Can you find other references?

  • St. Francis, a man of joy, loved festivity. (Leave it to this saint of frivality to immerce himself into creating a nativity scene to celebrate the Incarnation.) It would seem in character for Franciscans to enjoy any ecclesial celebration heart-fully.

What do you think? Since followers of St. Francis and St. Clare are called to focus on Jesus and the Gospel in our current day, how do you feel called to celebrate this year of the priesthood?

3 thoughts on “What Would St. Francis Say About a ‘Year of the Priesthood’”

  1. Peter Sloan says:

    Francis’s faithfulness to, and appreciation for, the longevity of “Holy Mother Church” is just one more thing to love about him. At a time when roving bands of penitents like the Waldensians were de-emphasizing the role of priests, Francis and Clare–though zealous penitents themselves–were affirming those roles. With the perspective that only history provides we can see that affirmations like the ones excerpted above (from the Admonitions and Testament) harmonized nicely with the clerical emphases of the IV Lateran Council (e.g. Eucharist, confession).

    Today’s atmosphere is very different. The clerical are threatened not by the piety of lay penitents but from cultural disinterest and–in a small number of high visibility cases–from self-inflicted wounds. One doubts that Francis could fail to perceive the threats inherent in our own time. One has to believe–in my opinion–that he would find a way to affirm the office in harmony with the tenets of Vatican II.

    In doing so, I have a feeling he would have taught us all another badly needed lesson in humility.

    This is a superb blog. A Franciscanized world is where I hope to live. Come visit us at http://www.franciscanaction.org, too! Pax et Bonum.

  2. Thank you for your thoughtful insights Peter!
    I agree with your thoughts especially about our need/the need of the Church to deepen our practice of humility and faithfulness.

    In the thirteenth century, St. Francis of Assisi held the practice of penance close to his heart. To the first penitents who approached him, desiring to share in his Gospel way of life, he wrote an exhortation through which he urged all those who love the Lord with their whole soul and mind, with their whole strength (Mark 12:30) and love their neighbors as themselves, to hate their bodies with their vices and sins. He continued to encourage them to receive the Body and Blood of our Lord Jesus Christ and produce worthy fruits of penance.
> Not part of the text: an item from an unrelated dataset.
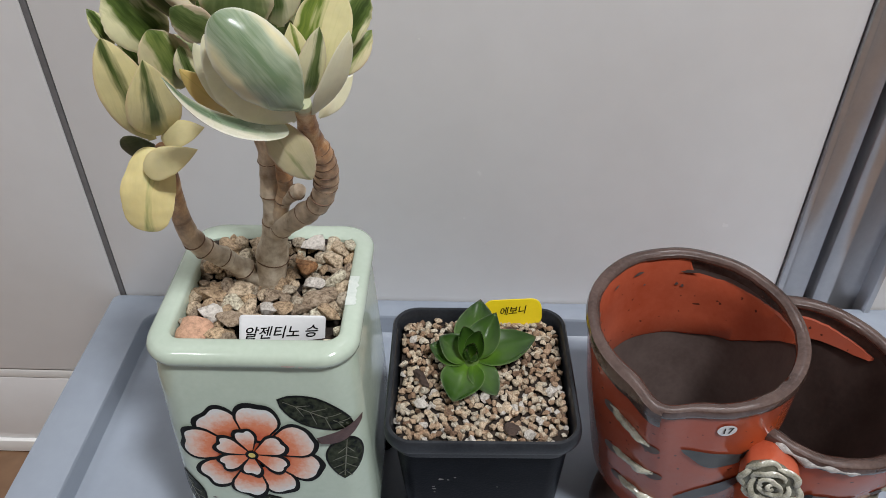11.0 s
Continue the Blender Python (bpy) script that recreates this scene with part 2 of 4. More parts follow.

    I believe that Francis would encourage all with these words today also! For it is through the Eucharist that one experiences the humility of our God. How can we not learn from this?

  3. Here’s what Pope Pius XI said about St. Francis in 1926 (Rite Expiatis):

    What evil they do and how far from a true appreciation of the Man of Assisi are they who, in order to bolster up their fantastic and erroneous ideas about him, imagine such an incredible thing as that Francis was an opponent of the discipline of the Church, that he did not accept the dogmas of the Faith, that he was the percursor and prophet of that false liberty which began to manifest itself at the beginning of modern times and which has caused so many disturbances both in the Church and in civil society!

    That he was in a special manner obedient and faithful in all things to the hierarchy of the Church, to this Apostolic See, and to the teachings of Christ, the ‘Herald of the Great King’ proved both to Catholics and non-Catholics by the admirable example of obedience, which he always gave.

    It is a fact proven by contemporary documents, which are worthy of all credence, ‘that he held in veneration the clergy and loved with great affection all who were in Holy Orders.'(Thomas of Celano, Legenda, Chap.I, No.62)

    ‘As a man who was truly Catholic and apostolic, he insisted above all things in his sermons that the faith of the Holy Roman Church should always be preserved, and in violably, and that the priests who by their ministry bring into being the sublime Sacrament of the Lord, should therefore be held in the highest reverence. He also taught that the doctors of the law of God and all the orders of clergy should be shown the utmost respect at all time.’ (Julian a Spira, Life of St. Francis, No. 28)

    That which he taught to the people from the pulpit he insisted on much more strongly among his friars. We may read of this in his famous last testament, and again at the very point of death, he admonished them about this with great insistence, namely, that in the exercise of the sacred ministry, they should always obey the bishops and the clergy and should live together with them, as it behooves children of peace.’